I definitely endorse changing the recipe based on how it goes:
- If it's not crispy enough, bake it longer uncovered, or increase the temperature, or move the pan closer to the top of the oven.
- If the internal texture is crunchy/uncooked, bake it (covered) longer.
- If the internal texture is too mushy, bake it (covered) shorter. You could also make the inside crispier by discarding the liquid released when you salt the potatoes, but you'd also need to adjust the amount of salt to make it taste good, and it would effect how it cooks.
↑ comment by AnthonyC · 2025-01-27T13:16:03.057Z · LW(p) · GW(p)
I'm no chef, but I love to cook, and my thanksgiving meals are planned in spreadsheets with 10 minute increments of what goes where. Plus I currently live full-time in an RV so I've gotten used to improvising with nonstandard and less reliable tools. Take or leave my suggestions accordingly.
It's often a good idea, until and unless you know your oven really well, to put an oven thermometer in the oven on the rack and adjust accordingly. They're <$10. Try placing it in different spots and figure out how evenly or unevenly your oven heats, and how a pan in one spot affects temperature in another.
Composition and thickness of your pan also matters. Ovens heat from all sides, but it matters whether your food is sitting in glass, steel, thin aluminum, or thick aluminum. Cake mixes try to give different instructions for glass, metal, and dark metal, but it's going to vary by recipe.
And it matters whether you're using a convection or conventional oven. The standard advice is shorter times and lower temperatures for convection, but you might still get differences in terms of drying out the top before the bottom and center cook fully with convection. Maybe you have to cover it part of the time, for some recipes.
If you misjudge and want more crispiness, why not briefly broil at the end? Say you're trying to braise a roast in a pan next to, above, or below the dish of potatoes.

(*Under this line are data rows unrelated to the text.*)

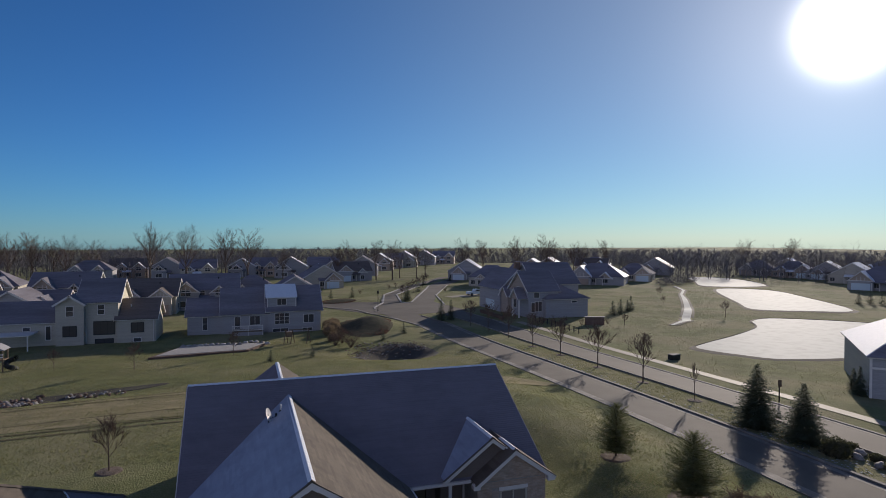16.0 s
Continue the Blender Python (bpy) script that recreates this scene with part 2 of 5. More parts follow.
for m_, c_, k_ in ((M_BLADE, (0.3, 0.3, 0.14), 0.4), (M_PINE, (0.2, 0.22, 0.07), 0.4), (M_NEEDLE, (0.14, 0.17, 0.1), 0.4), (M_LEAF, (0.12, 0.13, 0.06), 0.3), (M_TAN, (0.36, 0.28, 0.18), 0.35), (M_RUST, (0.2, 0.12, 0.09), 0.3)):
    let_light_through(m_, c_, k_)
M_FIELD = mat("dormant_tan_field", (0.33, 0.28, 0.165), (0.21, 0.19, 0.1), 0.8, 0.95, 7.0, 0.85, bump_dist=0.14, spec=0.05, c=(0.26, 0.22, 0.12), c_scale=0.25, stretch=(0.25, 1, 1), fleck=(0.3, 0.25, 0.15))
M_TRACK = mat("worn_tyre_track", (0.2, 0.175, 0.1), (0.16, 0.14, 0.08), 0.8, 0.95, 9.0, 0.6, spec=0.05)


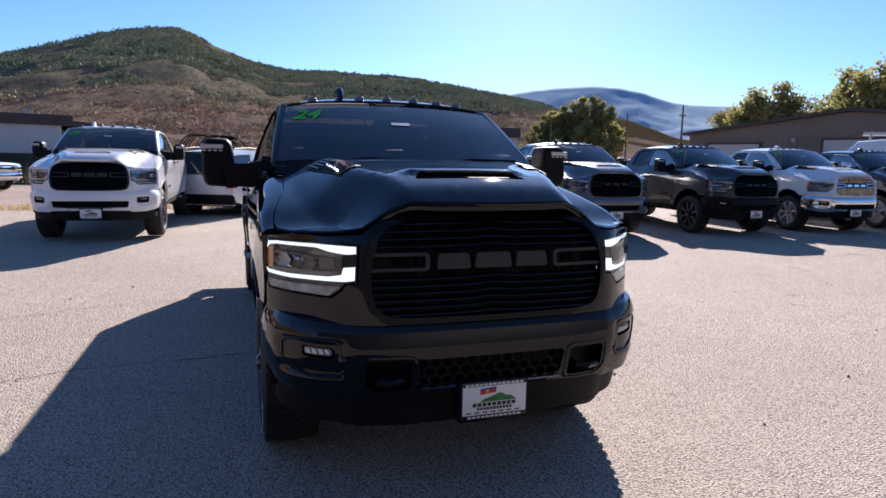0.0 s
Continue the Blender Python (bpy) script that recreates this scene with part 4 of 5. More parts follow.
SUV = dict(half=0.99, axles=(0.95, 3.81), wheel=0.38, belt=1.12, sill=0.36, hood=[(0.03, 0.93), (0.09, 1.03), (0.5, 1.09), (1.35, 1.14)], beltline=[(2.5, 1.12), (4.6, 1.14)],
           tail=[(4.9, 1.12), (5.0, 0.85), (5.0, 0.55)], roof=[(2.05, 1.68), (2.9, 1.75), (3.8, 1.745), (4.5, 1.70), (4.72, 1.66)], screen=((1.30, 1.11), (2.08, 1.68)), rear=((4.92, 1.14), (4.66, 1.64)),
           cabin=[(1.30, 1.10), (2.08, 1.69), (2.9, 1.76), (3.9, 1.75), (4.55, 1.69), (4.74, 1.64), (4.94, 1.12)],
           windows=[rounded([(1.58, 1.14), (2.14, 1.585), (2.79, 1.675), (2.82, 1.14)], 0.03, 3), rounded([(2.84, 1.14), (2.81, 1.68), (3.52, 1.675), (3.74, 1.15)], 0.03, 3), rounded([(4.02, 1.18), (3.84, 1.655), (4.52, 1.635), (4.715, 1.61), (4.905, 1.18)], 0.03, 3)],
           mirror=1.62, handles=(2.55, 3.5), seams=(1.52, 2.80, 3.70), lamp=(0.06, 0.84, 0.99), cladding=True, rails=True)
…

Steam from the roast slows the cooking and prevents browning. Then when you take the roast out to rest, you have a couple of minutes to broil before serving.
comment by Adam Zerner (adamzerner) · 2025-01-26T22:59:26.830Z · LW(p) · GW(p)
As another variation, I wonder how it'd come out if you used a sheet pan instead of a baking dish. I'd think that you'd get more crispy bits because of the increase in surface area of potato that is exposed to heat. Personally I'm a big fan of those crispy bits!
You'd probably need to use multiple sheet pans, but that doesn't seem like much of an inconvenience. You can also vary the crispiness by varying the amount of exposed surface area. Like, even if you use a sheet pan you can still kinda stack the potatoes on top of one another in order to reduce the exposed surface area.
Replies from: korin43↑ comment by Brendan Long (korin43) · 2025-01-26T23:17:14.335Z · LW(p) · GW(p)
I agree that more crispy bits is good. The recipe above optimizes for not being annoying to make, but doing the exact same thing and spreading the mixture on two sheet pans might work (and it would probably have a much shorter bake time).
I suspect the crispier version would be harder to store and wouldn't reheat as well though.
comment by AnthonyC · 2025-01-27T13:03:32.030Z · LW(p) · GW(p)
Yukon Golds are objectively the best potato
Correct :-)
Do you have a specific type of gold you use? The best I can reliably get are the organic golds from Trader Joe's, they come in a 3 lb bag. When I'm making home fries or anything diced I also really like The Little Potato Company.
Edit to add: now you have me wanting to make potatoes au gratin. It's been a while since I've made a good cheese sauce.
comment by Said Achmiz (SaidAchmiz) · 2025-01-26T23:47:19.395Z · LW(p) · GW(p)
Yukon Golds are objectively the best potato
Not best for mashing, therefore not best for knishes, therefore not best!
(I agree that Yukon Golds are very good for many other applications, though.)
Replies from: AnthonyC↑ comment by AnthonyC · 2025-01-27T13:22:50.189Z · LW(p) · GW(p)
Interesting, why don't you like them for mashing? That's specifically what I like them best for. Although IIUC a knish needs a different texture to hold together well. I also don't use golds for (unbreaded) potato cakes unless I mash them in advance and use them left over.